Il grande libro dei tarli è un viaggio in un universo che sembra totalmente altro, guidato da logiche e abitudini per noi inimmaginabili e incomprensibili. Lisa, che non è un entomologo di professione, ma un cultore appassionato, si sente attratto da questa vita aliena sino al punto da immaginarsi d’essere un maschio di Euwallacea, un coleottero invasivo dell’Asia orientale, o un esemplare di Scolitide, appunto, che sta scrivendo attraverso i propri tunnel la sua personale storia. Replicando, ma anche rovesciando, la dinamica di un celebre racconto di Kafka, La metamorfosi, Lisa si cala nei panni d’un insetto, non senza aver prima interrogato entomologi sullo stato delle ricerche, o setacciato nel web le opere di artisti visivi che si sono cimentati con l’attività segreta dei coleotteri, così da comporre una rassegna straordinaria di performance, oggetti, forme e immagini. Nel frattempo ci racconta come si dedichi a raccogliere i tarli, rendendoci edotti sulle loro particolarità.
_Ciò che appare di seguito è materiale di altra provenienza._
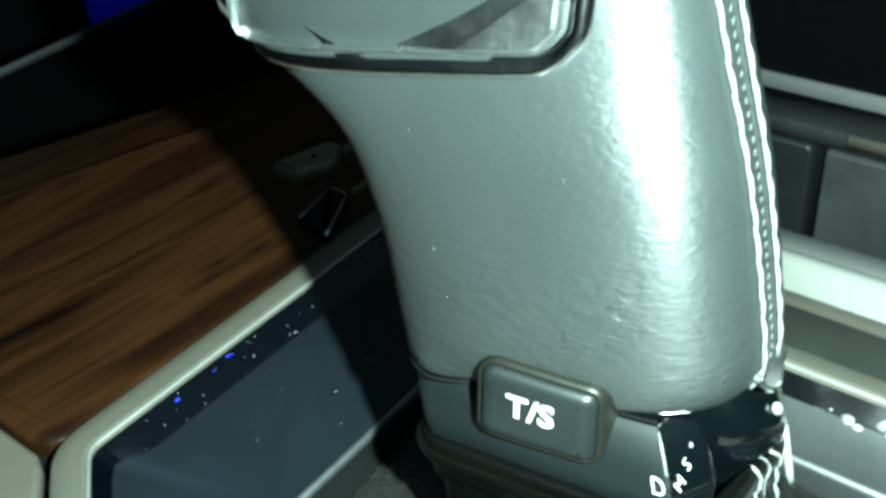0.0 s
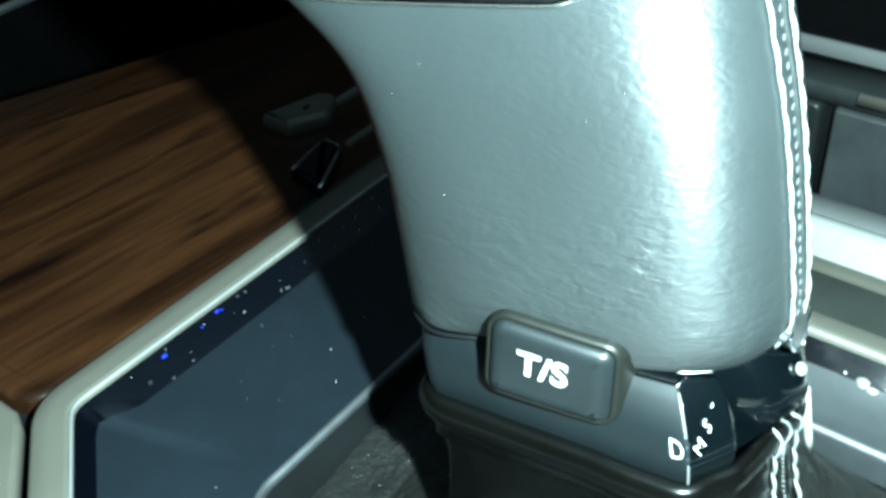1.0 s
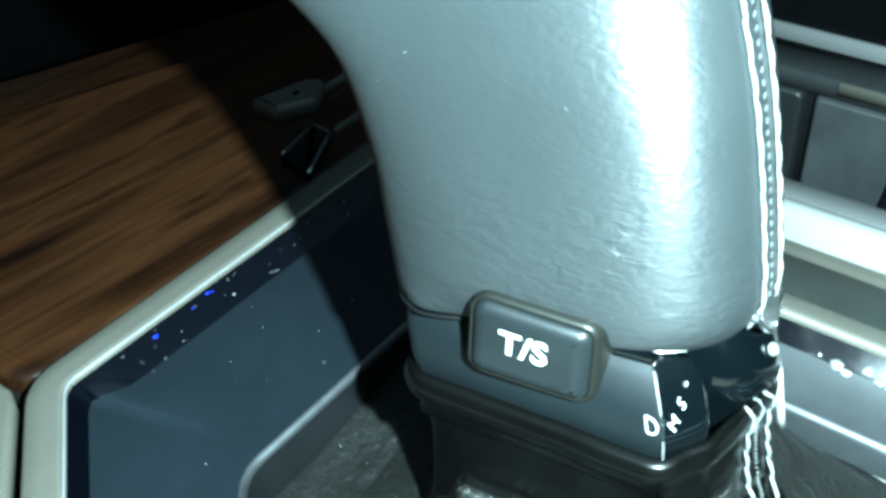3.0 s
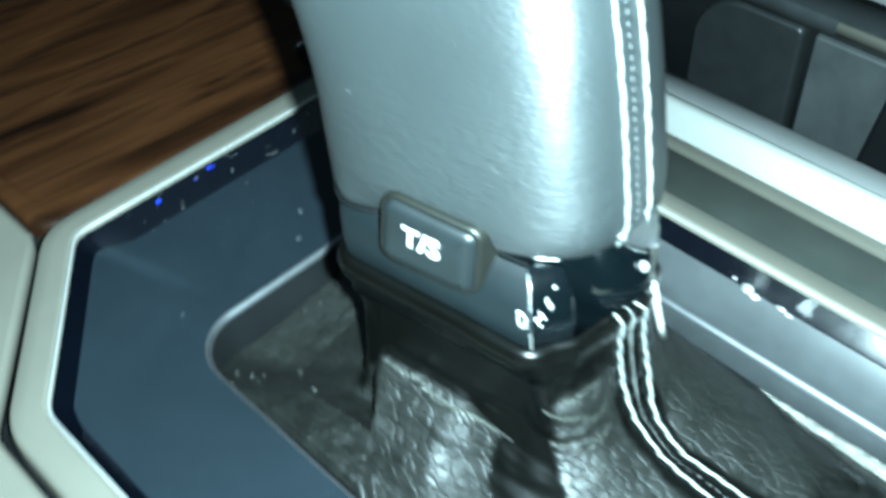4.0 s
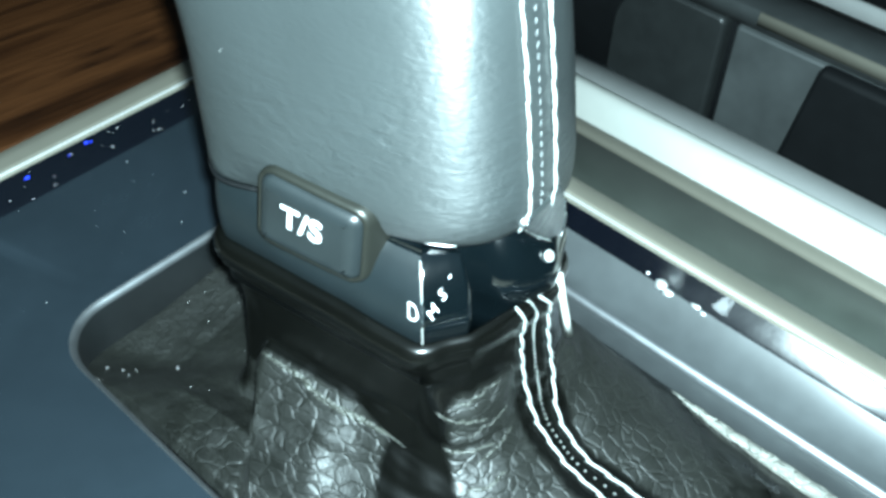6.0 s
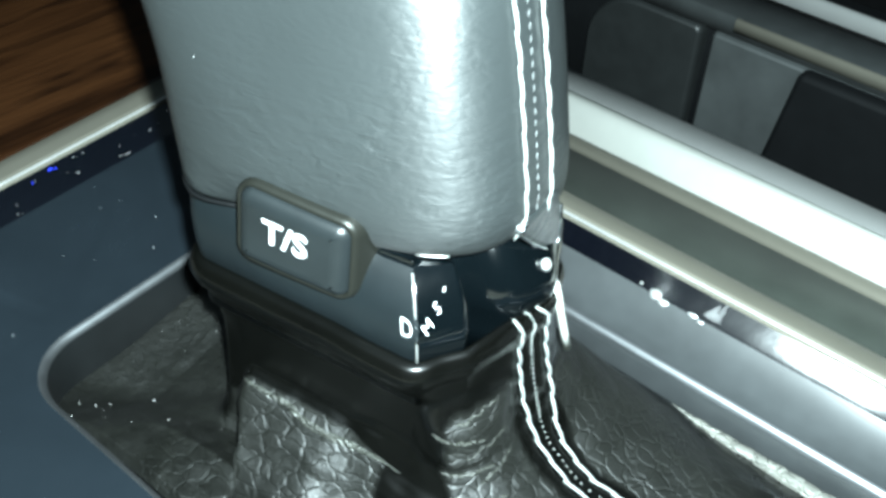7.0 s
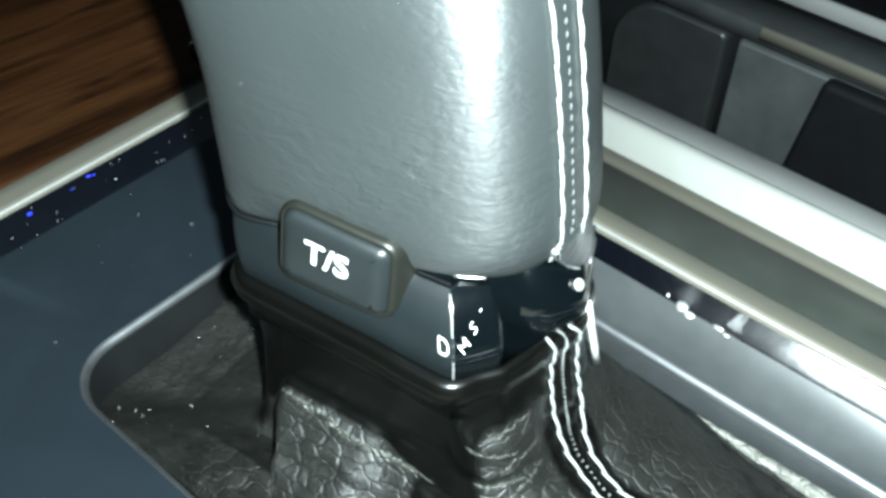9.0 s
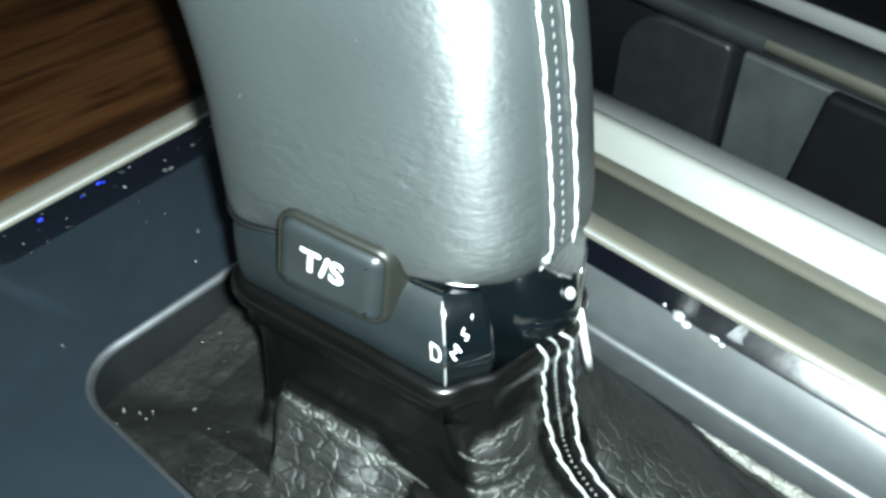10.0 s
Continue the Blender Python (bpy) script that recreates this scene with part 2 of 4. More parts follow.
def rounded(corners, radius, n=8):
    """A closed outline of 2D corners, each rounded by its radius."""
    out = []
    for i, c in enumerate(corners):
        p, q, r = Vector(corners[i - 1]), Vector(c), Vector(corners[(i + 1) % len(corners)])
        rad = radius[i] if isinstance(radius, (list, tuple)) else radius
        a, b = (p - q).normalized(), (r - q).normalized()
        half = a.angle(b) / 2
        cut = min(rad / math.tan(half), (p - q).length * 0.49, (r - q).length * 0.49)
        rad = cut * math.tan(half)
        mid = q + (a + b).normalized() * rad / math.sin(half)
        u, v = q + a * cut - mid, q + b * cut - mid
        turn = u.angle_signed(v)
        for k in range(n + 1):
            w = u.copy()
            w.rotate(Matrix.Rotation(-turn * k / n, 2))
            out.append(mid + w)
    return out


def dense(outline, step):
    out = []
    for a, b in zip(outline, outline[1:] + outline[:1]):
        n = max(1, int((b - a).length / step))
        out += [a.lerp(b, k / n) for k in range(n)]
    return out


def pushed(outline, d):
    """The outline moved out by d (in: minus); it runs counter-clockwise."""
    n, out = len(outline), []
    for i in range(n):
        t = outline[(i + 1) % n] - outline[i - 1]
        if t.length < 1e-9:
            t = Vector((1, 0))
        t.normalize()
        out.append(outline[i] + Vector((t.y, -t.x)) * d)
    return out


def star(outline, centre, count):
    """The outline met by rays from a centre at even angles."""
    c = Vector(centre)
    pts = np.array([(p - c)[:] for p in outline])
    nxt = np.roll(pts, -1, axis=0)
    out = []
    for k in range(count):
        a = 2 * math.pi * k / count
        d = np.array([math.cos(a), math.sin(a)])
        e = nxt - pts
        den = d[0] * e[:, 1] - d[1] * e[:, 0]
        den = np.where(np.abs(den) < 1e-12, 1e-12, den)
        far = (pts[:, 0] * e[:, 1] - pts[:, 1] * e[:, 0]) / den
        u = (pts[:, 0] * d[1] - pts[:, 1] * d[0]) / den
        good = (far > 0) & (u >= -1e-6) & (u <= 1 + 1e-6)
        r = far[good].max() if good.any() else 0.01
        out.append(c + Vector(d * r))
    return out


def slab(outline, profile):
    """Rings of an outline at (push, z) steps, closed at both ends."""
    return loft([[(p.x, p.y, z) for p in pushed(outline, d)] for d, z in profile], True, True)


def bar(profile, x0, x1, lean=0.0, steps=1):
    """A closed profile of (y, z) drawn along x."""
    rings = []
    for k in range(steps + 1):
        x = x0 + (x1 - x0) * k / steps
        rings.append([(x, y, z) for y, z in profile])
    return loft(rings, True, True)


def block(x0, x1, y0, y1, z0, z1, r=0.002):
    """A box with rounded upright and top edges."""
    o = rounded([(x0, y0), (x1, y0), (x1, y1), (x0, y1)], r, 4)
    return slab(o, [(0, z0), (0, z1 - r), (-r * 0.3, z1 - r * 0.3), (-r, z1)])


def tube(path, radius, sides=8):
    rings = []
    for i, p in enumerate(path):
        t = (Vector(path[min(i + 1, len(path) - 1)]) - Vector(path[max(i - 1, 0)])).normalized()
        u = t.orthogonal().normalized() if i == 0 else (u - t * u.dot(t)).normalized()
        v = t.cross(u)
        rings.append([Vector(p) + (u * math.cos(a) + v * math.sin(a)) * radius for a in (2 * math.pi * k / sides for k in range(sides))])
    return loft(rings, True, True)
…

La parola «tarlo», ci ricorda, viene dal latino tarmes, tarma; si tratta del medesimo nome attribuito alle piccole falene Tineidi che bucano i nostri maglioni e le sciarpe di lana, se alla fine dell’inverno non le irroriamo di prodotti per sterminarle. La prosa con cui è scritto questo libro unico e inconsueto, quarto volume d’una serie dedicata ai coleotteri, è elegante e mai specialistica, accurata e insieme poetica. Lisa ha disegnato i ritratti dei suoi amati insetti, e ha riprodotto i ricami realizzati nei tronchi degli alberi così simili a merletti ma anche a iscrizioni in alfabeti ignoti. Se, come ha previsto Primo Levi, saranno gli insetti a ereditare il mondo dopo la scomparsa dell’Homo sapiens, Il grande libro dei tarli è senza dubbio una perfetta guida ispirata e immaginifica per aiutarci a prefigurare il futuro prossimo e venturo.